**** COLLECTED DATA ****
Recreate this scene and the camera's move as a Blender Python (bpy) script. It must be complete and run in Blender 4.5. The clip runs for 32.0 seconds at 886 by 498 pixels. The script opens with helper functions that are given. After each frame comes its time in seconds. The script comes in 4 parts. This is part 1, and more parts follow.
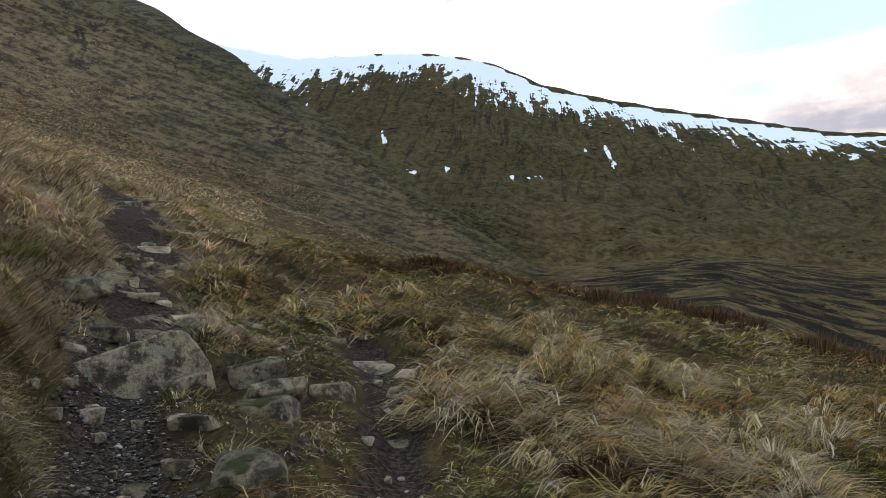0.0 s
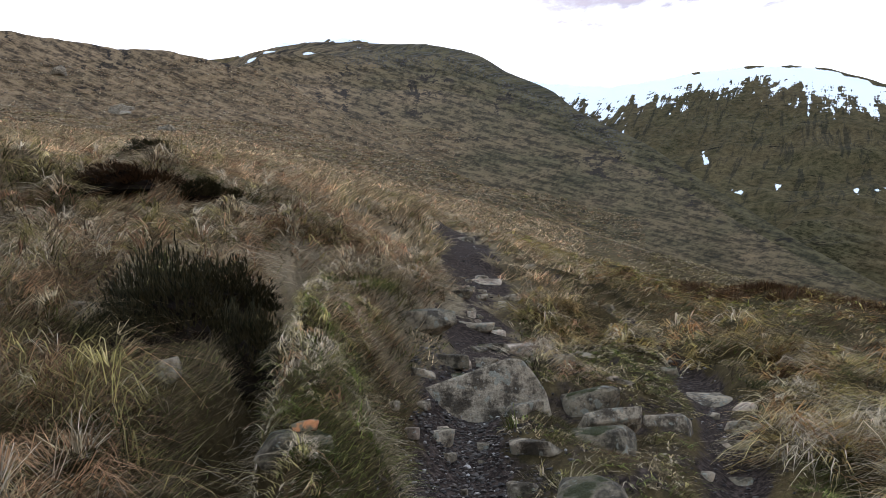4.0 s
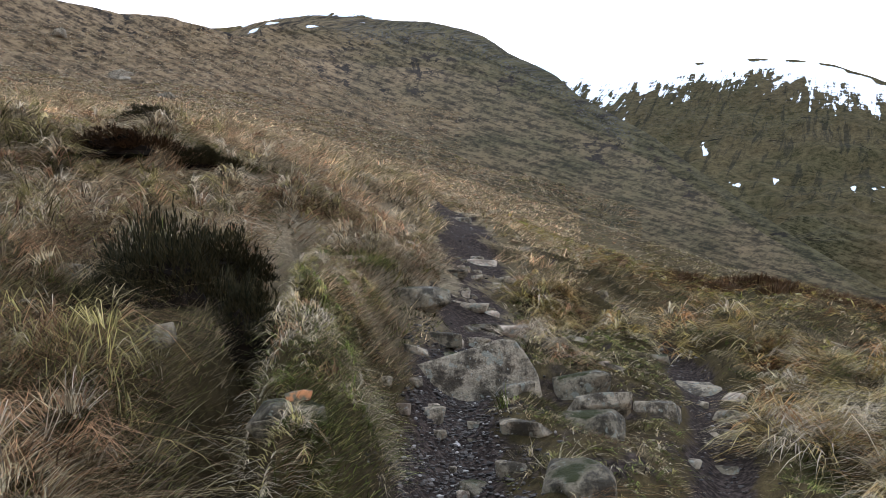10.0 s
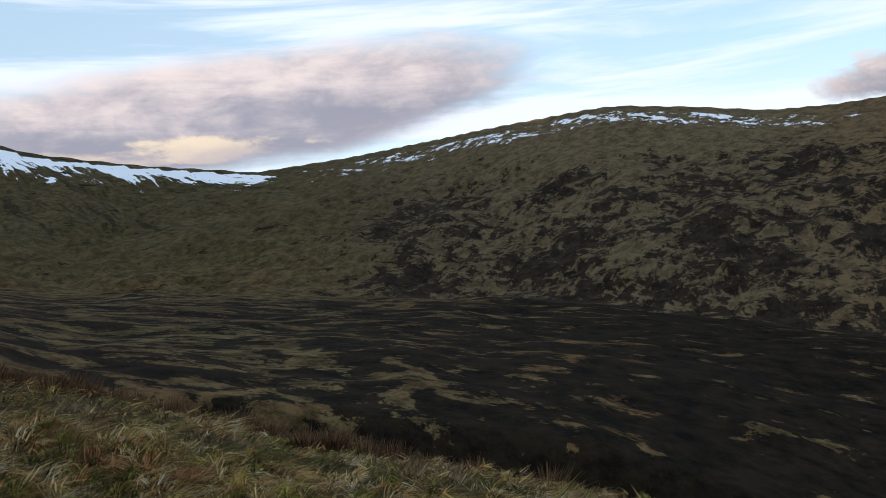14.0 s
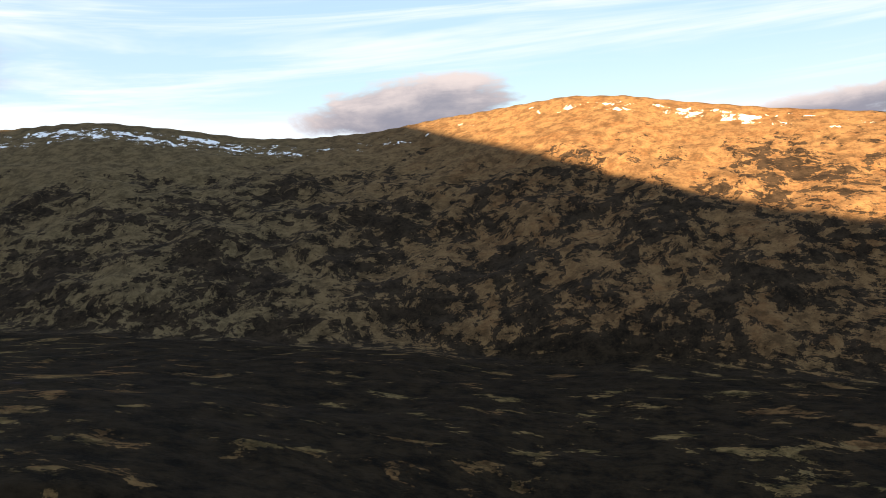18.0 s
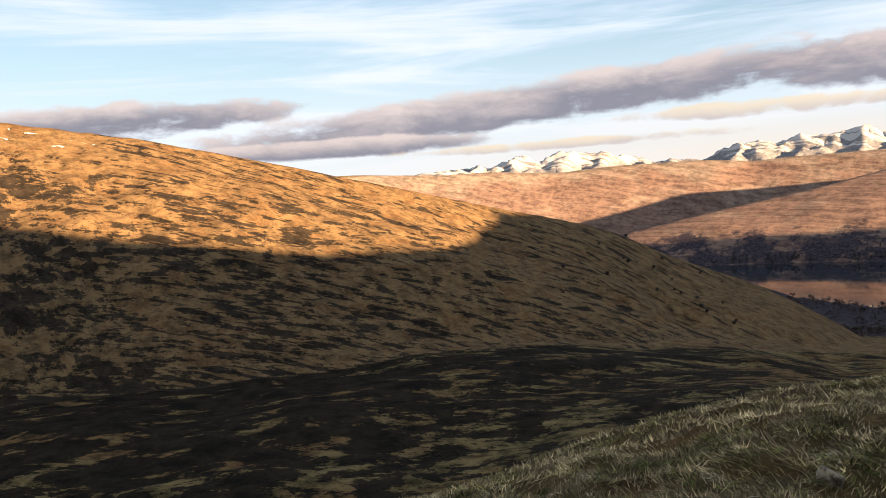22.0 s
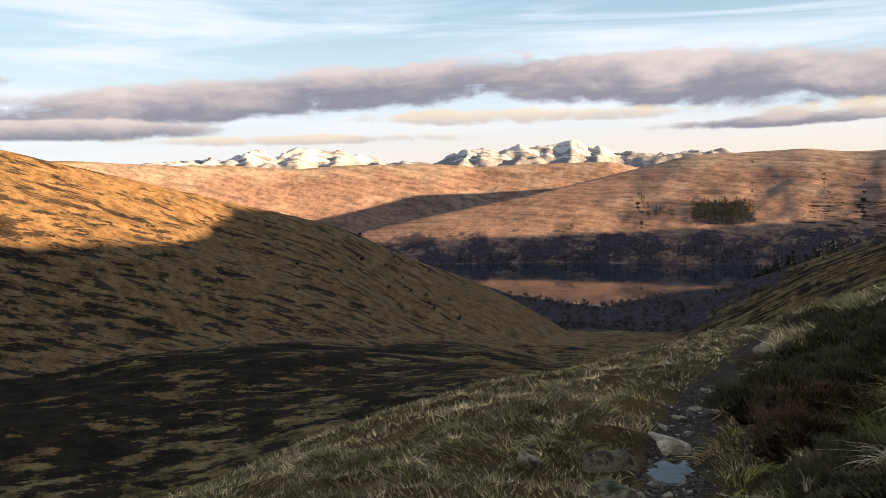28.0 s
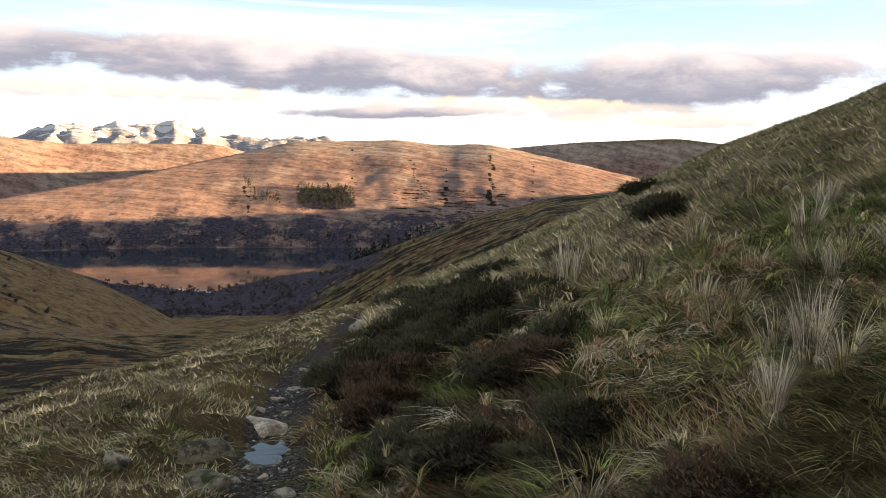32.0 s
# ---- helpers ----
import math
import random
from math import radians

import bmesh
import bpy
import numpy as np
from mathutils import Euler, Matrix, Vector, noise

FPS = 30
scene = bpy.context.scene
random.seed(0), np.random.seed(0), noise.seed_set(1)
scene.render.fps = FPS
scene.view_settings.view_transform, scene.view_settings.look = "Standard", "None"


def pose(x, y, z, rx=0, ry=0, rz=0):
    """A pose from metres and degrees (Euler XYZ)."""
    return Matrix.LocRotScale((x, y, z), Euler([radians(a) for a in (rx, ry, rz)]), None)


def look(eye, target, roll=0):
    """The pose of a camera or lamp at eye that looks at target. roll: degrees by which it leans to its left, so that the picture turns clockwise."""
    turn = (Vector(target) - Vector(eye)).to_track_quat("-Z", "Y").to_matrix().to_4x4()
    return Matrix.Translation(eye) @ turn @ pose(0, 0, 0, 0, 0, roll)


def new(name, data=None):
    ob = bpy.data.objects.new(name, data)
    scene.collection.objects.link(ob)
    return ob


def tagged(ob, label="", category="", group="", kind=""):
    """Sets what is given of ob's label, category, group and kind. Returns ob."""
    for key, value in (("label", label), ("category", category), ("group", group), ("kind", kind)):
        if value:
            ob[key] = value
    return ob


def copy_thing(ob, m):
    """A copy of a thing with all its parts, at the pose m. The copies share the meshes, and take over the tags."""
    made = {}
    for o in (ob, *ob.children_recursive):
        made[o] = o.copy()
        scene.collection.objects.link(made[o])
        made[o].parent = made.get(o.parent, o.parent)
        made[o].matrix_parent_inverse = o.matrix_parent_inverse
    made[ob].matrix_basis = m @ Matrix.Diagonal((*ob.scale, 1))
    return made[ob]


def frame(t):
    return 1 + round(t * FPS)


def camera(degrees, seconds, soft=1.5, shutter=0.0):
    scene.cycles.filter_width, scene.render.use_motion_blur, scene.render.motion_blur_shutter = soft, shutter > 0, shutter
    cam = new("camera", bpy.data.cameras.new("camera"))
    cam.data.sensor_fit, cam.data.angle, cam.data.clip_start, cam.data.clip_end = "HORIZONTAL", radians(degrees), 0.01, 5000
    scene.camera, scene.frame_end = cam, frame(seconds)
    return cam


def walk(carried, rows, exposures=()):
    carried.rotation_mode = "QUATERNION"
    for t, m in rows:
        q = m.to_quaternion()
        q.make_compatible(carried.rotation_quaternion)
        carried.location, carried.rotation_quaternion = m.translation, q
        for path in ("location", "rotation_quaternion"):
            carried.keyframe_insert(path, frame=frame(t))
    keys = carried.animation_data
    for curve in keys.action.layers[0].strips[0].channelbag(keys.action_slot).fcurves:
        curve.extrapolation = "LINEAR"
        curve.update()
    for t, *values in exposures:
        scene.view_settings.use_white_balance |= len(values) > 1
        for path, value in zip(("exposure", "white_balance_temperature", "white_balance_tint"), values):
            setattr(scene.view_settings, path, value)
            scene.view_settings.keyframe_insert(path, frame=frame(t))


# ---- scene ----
****
Pick each line holding the word "target" out of the listing.

def look(eye, target, roll=0):
    """The pose of a camera or lamp at eye that looks at target. roll: degrees by which it leans to its left, so that the picture turns clockwise."""
    turn = (Vector(target) - Vector(eye)).to_track_quat("-Z", "Y").to_matrix().to_4x4()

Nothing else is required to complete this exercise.